Right: Piet Mondrian, Composition in Line, second state, 1917. Image: NPL - DeA Picture Library / Bridgeman Images. Art © Mondrian/Holtzman Trust
Fontana began creating his Buchi in 1948, inaugurating what was to become one of the twentieth century’s most radical gestures. Piercing the sacrosanct surface of the canvas, the artist transformed the picture plane from a flat zone of illusion to a real, inter-dimensional object. As Fontana himself explained, "I make a hole in a canvas in order to leave behind the old pictorial formulae, the painting and the traditional view of art and I escape, symbolically, but also materially, from the prison of the flat surface" (the artist quoted in: Exh. Cat., Amsterdam, Stedelijk Museum and London, Whitechapel Art Gallery, Lucio Fontana, 1988, p. 34). Laying the foundations for his revolutionary practice in the Manifesto Blanco, published in 1946 in his native Argentina, he further elucidated his defining Concetti spaziali in the Primo manifesto dello Spazialismo after moving back to Milan in 1947. His goal would be to “unchain art from matter” so it might correspond to the advances of science and technology in the time of the Space Age. Like Marinetti’s Futurist Manifesto of 1909, Fontana’s texts express a desire for change in cultural practices to align with contemporary mechanical innovations: “We call for a change in essence and form. We demand the overcoming of painting, sculpture, poetry, music. An art more closely aligned with the demands of the new spirit is required” (Lucio Fontana, Manifesto Blanco, Buenos Aires 1946, n.p.).


By attacking the entire convention of the canvas as a finite object, Fontana indicated its destruction by physically breaking through the picture plane. Driven by his quest for a new visual idiom befitting the radical scientific, cultural, and philosophical shifts brought on by the nascent Space Age, Fontana conceived the penetration of the canvas as the ultimate negation of pictorial representation, seeking instead an artistic gestalt that could express the whole of existence: a synthesis of colour, movement, time and space. Erika Billeter commented on the ground-breaking importance of Fontana’s first perforation of the canvas: “Lucio Fontana in 1948 challenges the history of painting. With one bold stroke he pierces the canvas and tears it to shreds… Implied in this gesture is both the termination of a five-hundred-year evolution in Western painting and a new beginning, for destruction carries innovation in its wake” (Exh. Cat., Venice, Peggy Guggenheim Collection, Lucio Fontana: Venice/New York, 2006-07, p. 21). In this way, the invention of the buchi irrevocably altered preconceptions of art's permanency, opening into the infinite space beyond the canvas and infusing it with conceptual dynamism.

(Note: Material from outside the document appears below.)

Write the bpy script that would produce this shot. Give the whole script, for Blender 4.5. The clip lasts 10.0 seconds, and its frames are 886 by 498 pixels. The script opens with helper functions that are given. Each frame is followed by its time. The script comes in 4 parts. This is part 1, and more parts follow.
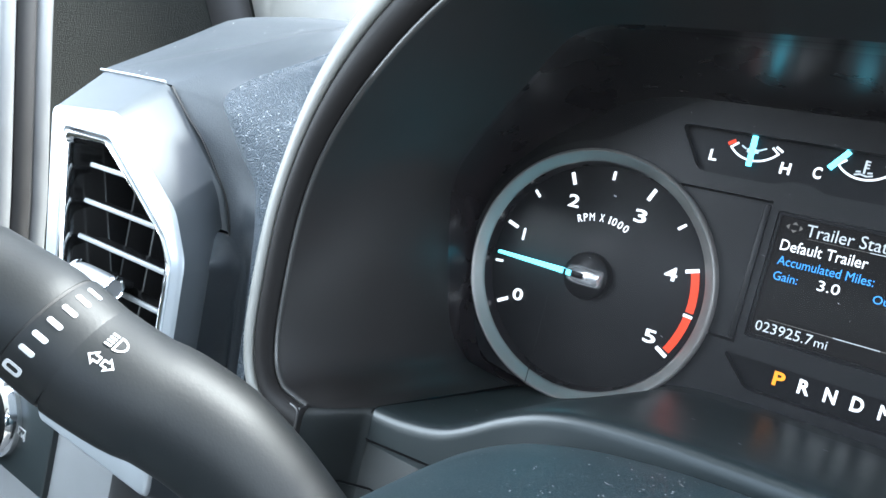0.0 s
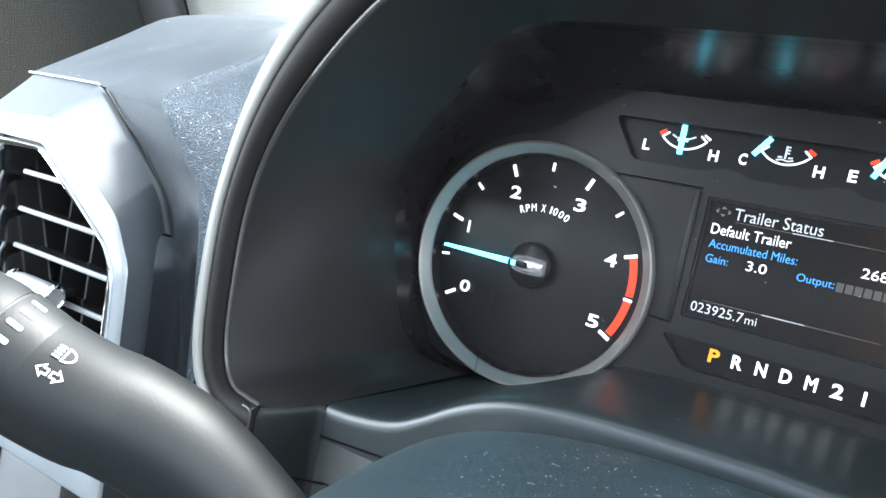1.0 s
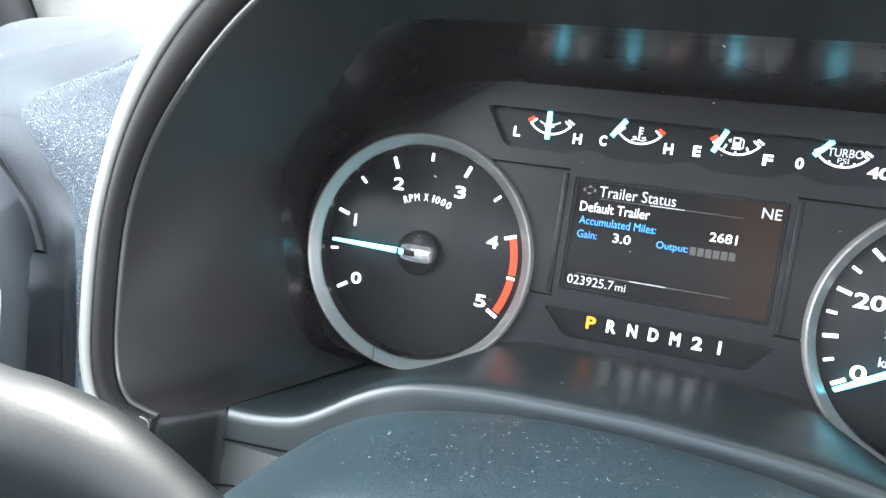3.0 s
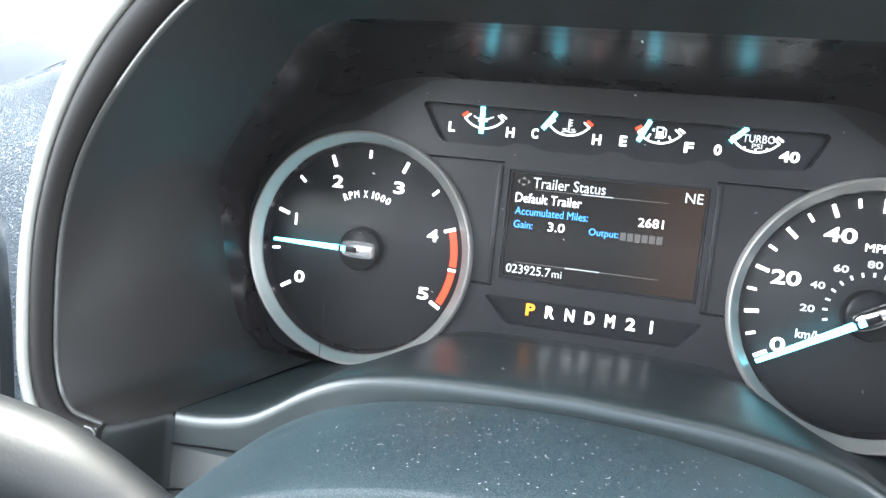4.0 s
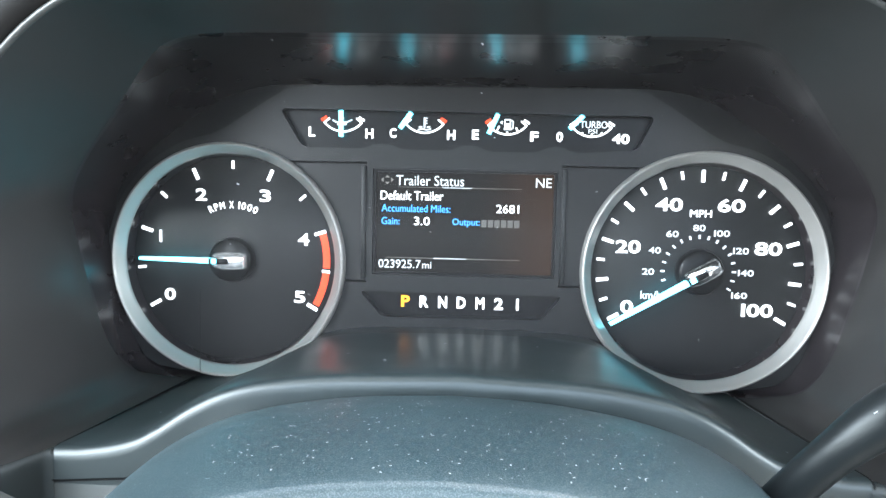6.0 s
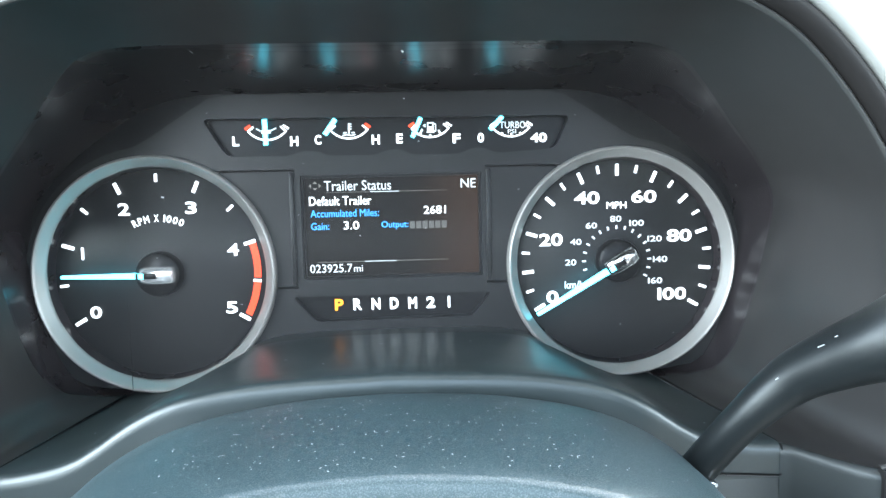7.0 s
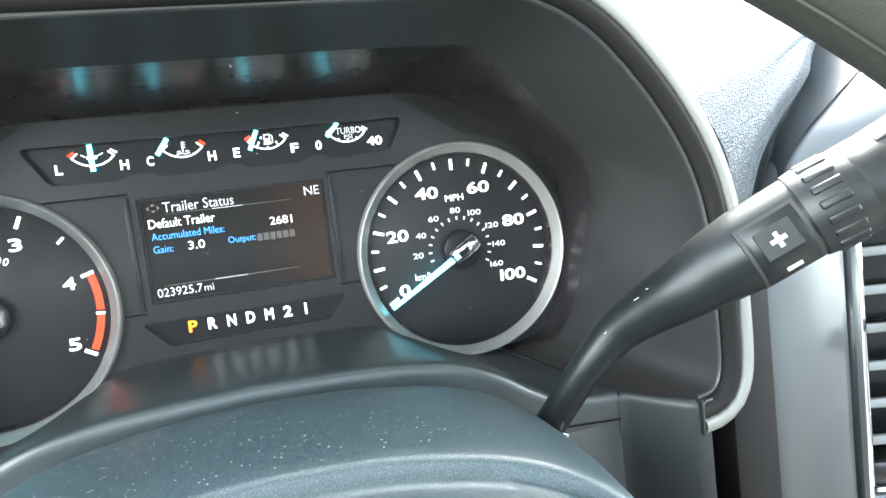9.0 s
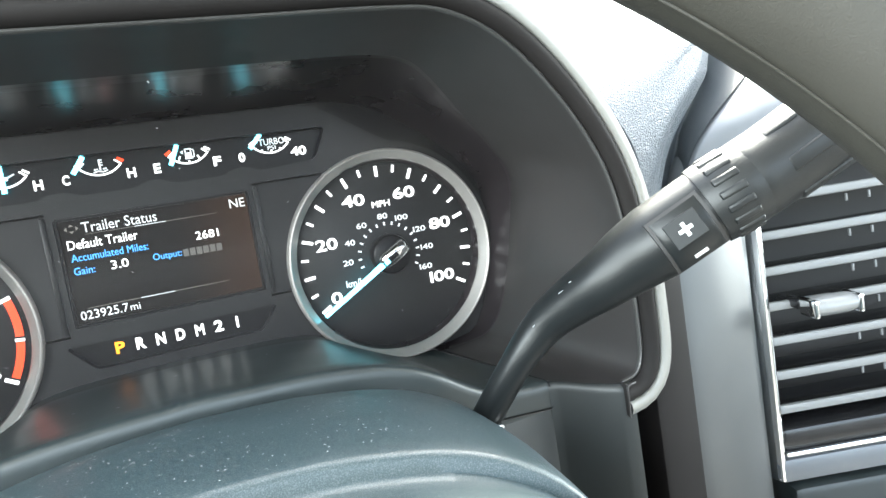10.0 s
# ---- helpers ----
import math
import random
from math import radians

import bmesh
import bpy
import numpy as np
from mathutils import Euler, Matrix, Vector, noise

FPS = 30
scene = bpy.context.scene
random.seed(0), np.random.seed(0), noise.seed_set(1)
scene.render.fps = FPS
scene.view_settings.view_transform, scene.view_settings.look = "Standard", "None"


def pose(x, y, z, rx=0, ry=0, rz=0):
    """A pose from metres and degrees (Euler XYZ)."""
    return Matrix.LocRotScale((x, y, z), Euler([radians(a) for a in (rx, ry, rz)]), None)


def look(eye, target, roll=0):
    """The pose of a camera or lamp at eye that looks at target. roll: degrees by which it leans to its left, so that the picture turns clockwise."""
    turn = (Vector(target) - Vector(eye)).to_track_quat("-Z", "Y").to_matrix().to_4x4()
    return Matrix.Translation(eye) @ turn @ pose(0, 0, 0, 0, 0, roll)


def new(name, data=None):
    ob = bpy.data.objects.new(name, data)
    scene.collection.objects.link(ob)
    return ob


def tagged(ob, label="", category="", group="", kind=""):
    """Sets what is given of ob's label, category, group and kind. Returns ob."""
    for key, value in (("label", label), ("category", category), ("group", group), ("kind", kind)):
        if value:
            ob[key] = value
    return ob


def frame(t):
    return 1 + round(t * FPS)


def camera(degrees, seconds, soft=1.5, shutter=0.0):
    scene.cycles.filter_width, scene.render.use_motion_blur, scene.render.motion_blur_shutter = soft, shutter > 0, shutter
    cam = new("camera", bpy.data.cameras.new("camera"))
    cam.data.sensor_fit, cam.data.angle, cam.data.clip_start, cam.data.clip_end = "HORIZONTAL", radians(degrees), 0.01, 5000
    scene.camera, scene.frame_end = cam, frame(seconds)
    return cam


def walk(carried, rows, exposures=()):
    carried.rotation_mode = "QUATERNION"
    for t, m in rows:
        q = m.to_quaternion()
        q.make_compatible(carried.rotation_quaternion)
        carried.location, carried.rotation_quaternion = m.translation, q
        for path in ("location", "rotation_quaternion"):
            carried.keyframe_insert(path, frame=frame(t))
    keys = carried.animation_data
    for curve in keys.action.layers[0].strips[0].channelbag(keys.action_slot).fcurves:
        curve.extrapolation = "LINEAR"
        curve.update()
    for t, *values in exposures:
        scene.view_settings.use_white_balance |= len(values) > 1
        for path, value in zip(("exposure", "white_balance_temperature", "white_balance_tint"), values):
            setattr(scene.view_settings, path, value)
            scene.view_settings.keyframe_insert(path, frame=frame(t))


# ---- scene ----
cam = camera(65.3, 10.0)

PATH = [
    (0, (-0.005, -0.328, 0.012), (-1.056, 1.36, -0.202), 13.2),
    (0.5, (-0.004, -0.33, 0.013), (-0.986, 1.399, -0.197), 12.4),
    (1, (-0.002, -0.332, 0.014), (-0.922, 1.431, -0.192), 11.5),
    (1.5, (0.0, -0.335, 0.014), (-0.851, 1.464, -0.183), 10.7),
    (2, (0.001, -0.338, 0.016), (-0.774, 1.495, -0.179), 9.8),
    (2.5, (0.001, -0.34, 0.015), (-0.696, 1.525, -0.17), 8.9),
    (4, (0.006, -0.349, 0.017), (-0.462, 1.587, -0.165), 6.0),
    (4.5, (0.008, -0.352, 0.018), (-0.38, 1.601, -0.166), 4.9),
    (5, (0.009, -0.355, 0.018), (-0.292, 1.614, -0.163), 3.8),
    (5.5, (0.009, -0.359, 0.019), (-0.196, 1.622, -0.162), 2.5),
    (7, (0.007, -0.372, 0.022), (0.115, 1.617, -0.161), -1.3),
    (7.5, (0.008, -0.377, 0.022), (0.22, 1.603, -0.164), -2.7),
    (8, (0.006, -0.38, 0.022), (0.332, 1.584, -0.169), -4.1),
    (8.5, (0.005, -0.383, 0.021), (0.44, 1.56, -0.174), -5.5),
    (9, (0.004, -0.386, 0.021), (0.541, 1.53, -0.181), -6.8),
    (9.5, (0.002, -0.389, 0.021), (0.639, 1.495, -0.191), -8.0),
    (10, (0.0, -0.393, 0.022), (0.738, 1.453, -0.198), -9.2),
]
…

The work is dedicated on the reverse all’amico Sinisgalli (“to my friend Sinisgalli”). This refers to Leonardo Sinisgalli, an Italian poet, architect, graphic artist and critic who lived in Milan. In 1962, Sinisgalli wrote Ode a Lucio Fontana, a collection of essays and prints for which Fontana himself contributed etchings through collaboration with the Ancona printer, Brenno Bucciarelli. Within Fontana’s Spatialist universe, his Buchi can be seen as foundational components of his practice; in his own words, “I have not attempted to decorate a surface, but on the contrary; I have tried to break its dimensional limitations. Beyond the perforations, a newly gained freedom of interpretations awaits us, but also, and just as inevitably, the end of art” (the artist quoted in: Exh. Cat., Minneapolis, Walker Art Center, Lucio Fontana, 1966, n.p.). In the puncturing of the canvas, they anticipate his iconic series of Tagli and Pietre, whilst also looking forward his landmark cycle La Fine di Dio, created between 1963 and 1964. In these otherworldly creations, defined by their distinctive ovoid-shaped canvases, the buchi reached their apotheosis, mutating into giant, fist-sized craters that the artist forged using his bare hands. In a similar way, the perforations of Concetto spaziale retain a rhythm that draws the eye back and forth, creating a kind of reverse impasto across the surface. Rather than reflecting the light, the buchi trap and cast it through the pierced picture plane. Of the new Spatialist era of the future, Fontana wrote: “Art is going to be a completely different thing... Not an object, nor a form... Nothing more to do with bourgeois consumption, beauty attached to a sellable object. Art is going to become infinite, immensity, immaterial, philosophy... Enough with the bourgeois function of art. Open the doors” (the artist quoted in: Art et création I, 1968, p. 78). The canvas would no longer be a mere vehicle for depicting the world. In this regard, Concetto spaziale stands as a superlative and poetic articulation of Fontana’s investigations into material, colour and space in all its forms.